横浜スケッチ(第2回) 山手資料館
ペンネーム 成見 淳
前月号はエリスマン邸から、今はなくなってしまったセントジョセフインターナショナルを描いたスケッチを取り上げた。16年後、同じ場所に立って比べると、校舎はマンションに変わり、前の植え込みもなくなっていた。寂しいことだが教会の尖塔がわずかに見え、何よりも庭の前の大きな木が同じ枝振りのまま残っていた嬉しさが、次第に心を慰めてくれた。
また、マンションの姿も少しずつ周囲に溶け込んでいたし、前面の広場に記念碑などを残してくれて山手の風景に気を遣っているようだ。
「次第に」「少しずつ」、というのは景色と時代の変化を受け入れて行く、自分自身の心の葛藤と変化でもある。
今回は「山手資料館」を取り上げた。本当はJR石川町駅を起点にして、みなとの見える丘公園から山下公園へと歩く方が好きなのだが、山手本通りだけを巡る場合はみなとみらい線終点の元町中華街駅から、エスカレーターかエレベーターでアメリカ山へ出る方が楽だと考える年齢になってしまった。
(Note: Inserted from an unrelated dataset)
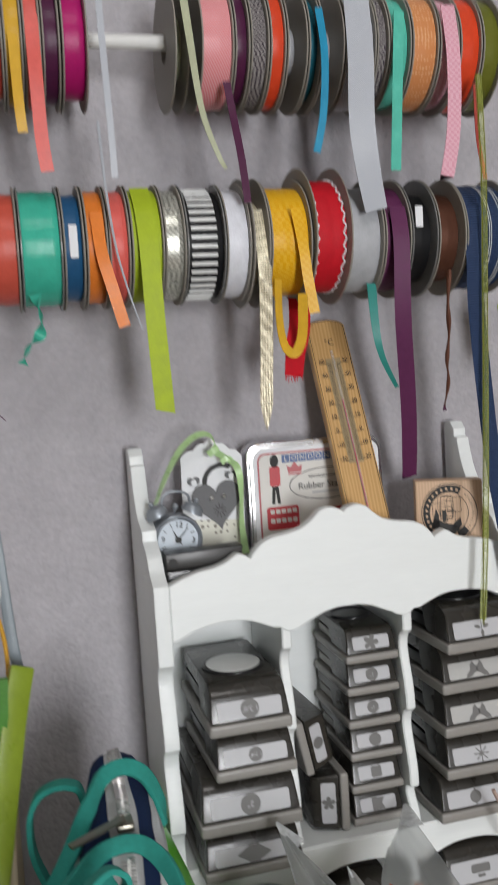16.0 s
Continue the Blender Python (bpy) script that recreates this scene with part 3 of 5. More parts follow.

若干の抵抗はあるが体力の微妙な変化の方が上回って来たのかもしれない。ならばそれを素直に受け入れて楽しむこととしたい。(と思い聞かせる。)
さて、エリスマン邸から200M程戻った所、エレベーターを出てアメリカ山公園を背にして、外人墓地入り口から山手十番館を少し過ぎた所に山手資料館がある。この位置から見る山手資料館の姿、この構図が一番気に入っている。後日、セザンヌの「セントビクトワール山」の中の1枚を目にした時、『あれ!』と閃いた。このスケッチを描くはるか昔、恐らく小学生か中学生の頃の教科書だろうか。定かではないがセザンヌの絵を確かに見たことがあって、その記憶と瞬間的に重なったのだろう。美しいものを見出した時、まぶしさを遮るために左手を額の前にかざす、あの仕草を想像させる。
創造性とかインスピレーションとかは、無意識、あるいは意識下にある過去の記憶が突然変化して、不意に現れるものかもしれない。何もなければ、何も感じなければ、何も生まれないものなのだろう。
山手資料館は可愛い。文句なしに可愛い。
このスケッチを油絵にして、グループ展に出品した時のこと。母親に連れられた小学生とおぼしき男の子がこの絵をずっと見ていたので、近くで耳を澄ませていると、「おとぎの国みたい。」と言ってくれた。「坊やありがとう。」と声に出して言ったか、『・・・』のままだったかは覚えていないが、帰り際に手を振ったような気がする。あの子はどんな大人になっただろうか? 多分30歳前後だろう。
次女が結婚する時に「お父さん。この絵頂戴。」と言われ、喜んで渡した。今では2児の母親である。孫たちがこの絵を見て育ってくれるとすればどんな大人になるのだろう。
30年後、(多分、いやもしかしたら)私はいない。
でも、うまく行けば絵は残る。
私には墓は要らない。
その代わり、もっともっといい絵を残したい。